**Collected data**
— Start —
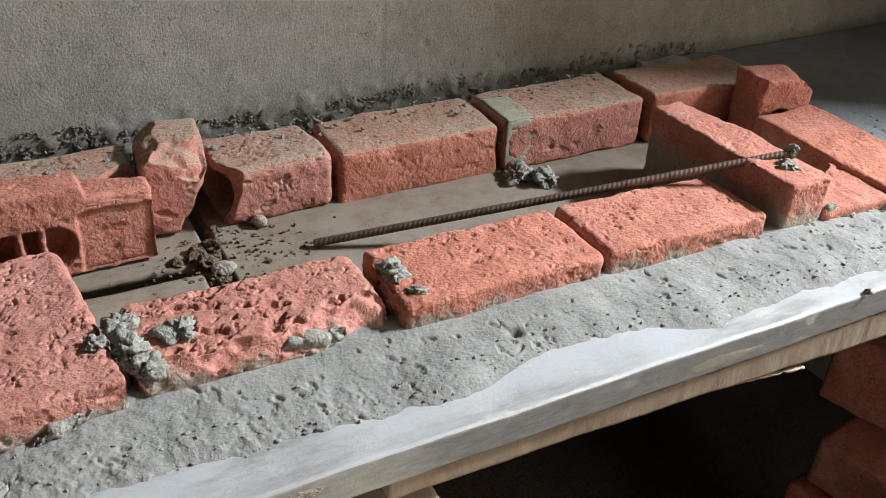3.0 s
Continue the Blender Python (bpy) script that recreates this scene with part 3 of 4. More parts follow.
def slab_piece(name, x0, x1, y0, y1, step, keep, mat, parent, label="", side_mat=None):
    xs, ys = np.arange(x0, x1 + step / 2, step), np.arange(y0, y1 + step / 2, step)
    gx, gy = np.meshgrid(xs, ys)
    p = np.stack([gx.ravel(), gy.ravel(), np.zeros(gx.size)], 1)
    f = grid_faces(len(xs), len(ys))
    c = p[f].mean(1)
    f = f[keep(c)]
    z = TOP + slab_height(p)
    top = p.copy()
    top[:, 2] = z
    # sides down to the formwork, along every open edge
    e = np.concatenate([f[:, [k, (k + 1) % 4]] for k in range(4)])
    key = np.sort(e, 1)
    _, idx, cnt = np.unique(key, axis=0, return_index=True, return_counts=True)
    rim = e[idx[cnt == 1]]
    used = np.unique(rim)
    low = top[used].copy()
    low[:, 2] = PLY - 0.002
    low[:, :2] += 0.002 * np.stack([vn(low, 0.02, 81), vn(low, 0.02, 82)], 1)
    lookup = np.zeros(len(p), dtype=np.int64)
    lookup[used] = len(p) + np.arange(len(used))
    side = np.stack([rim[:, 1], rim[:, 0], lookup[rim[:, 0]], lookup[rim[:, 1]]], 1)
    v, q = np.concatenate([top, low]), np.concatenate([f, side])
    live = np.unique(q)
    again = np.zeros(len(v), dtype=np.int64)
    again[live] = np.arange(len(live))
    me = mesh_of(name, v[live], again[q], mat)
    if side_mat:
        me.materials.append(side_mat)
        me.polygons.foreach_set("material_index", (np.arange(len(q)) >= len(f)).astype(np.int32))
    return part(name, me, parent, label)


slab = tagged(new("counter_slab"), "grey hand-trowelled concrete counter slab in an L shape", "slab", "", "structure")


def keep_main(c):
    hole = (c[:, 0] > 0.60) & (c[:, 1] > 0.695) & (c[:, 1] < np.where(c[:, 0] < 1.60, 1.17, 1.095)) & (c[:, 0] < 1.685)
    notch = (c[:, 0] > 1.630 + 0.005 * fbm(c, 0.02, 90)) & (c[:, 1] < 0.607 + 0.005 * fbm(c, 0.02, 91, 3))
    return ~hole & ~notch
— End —
Repeat the material above in full and exactly, omitting the pictures.

3.0 s
Continue the Blender Python (bpy) script that recreates this scene with part 3 of 4. More parts follow.
def slab_piece(name, x0, x1, y0, y1, step, keep, mat, parent, label="", side_mat=None):
    xs, ys = np.arange(x0, x1 + step / 2, step), np.arange(y0, y1 + step / 2, step)
    gx, gy = np.meshgrid(xs, ys)
    p = np.stack([gx.ravel(), gy.ravel(), np.zeros(gx.size)], 1)
    f = grid_faces(len(xs), len(ys))
    c = p[f].mean(1)
    f = f[keep(c)]
    z = TOP + slab_height(p)
    top = p.copy()
    top[:, 2] = z
    # sides down to the formwork, along every open edge
    e = np.concatenate([f[:, [k, (k + 1) % 4]] for k in range(4)])
    key = np.sort(e, 1)
    _, idx, cnt = np.unique(key, axis=0, return_index=True, return_counts=True)
    rim = e[idx[cnt == 1]]
    used = np.unique(rim)
    low = top[used].copy()
    low[:, 2] = PLY - 0.002
    low[:, :2] += 0.002 * np.stack([vn(low, 0.02, 81), vn(low, 0.02, 82)], 1)
    lookup = np.zeros(len(p), dtype=np.int64)
    lookup[used] = len(p) + np.arange(len(used))
    side = np.stack([rim[:, 1], rim[:, 0], lookup[rim[:, 0]], lookup[rim[:, 1]]], 1)
    v, q = np.concatenate([top, low]), np.concatenate([f, side])
    live = np.unique(q)
    again = np.zeros(len(v), dtype=np.int64)
    again[live] = np.arange(len(live))
    me = mesh_of(name, v[live], again[q], mat)
    if side_mat:
        me.materials.append(side_mat)
        me.polygons.foreach_set("material_index", (np.arange(len(q)) >= len(f)).astype(np.int32))
    return part(name, me, parent, label)


slab = tagged(new("counter_slab"), "grey hand-trowelled concrete counter slab in an L shape", "slab", "", "structure")


def keep_main(c):
    hole = (c[:, 0] > 0.60) & (c[:, 1] > 0.695) & (c[:, 1] < np.where(c[:, 0] < 1.60, 1.17, 1.095)) & (c[:, 0] < 1.685)
    notch = (c[:, 0] > 1.630 + 0.005 * fbm(c, 0.02, 90)) & (c[:, 1] < 0.607 + 0.005 * fbm(c, 0.02, 91, 3))
    return ~hole & ~notch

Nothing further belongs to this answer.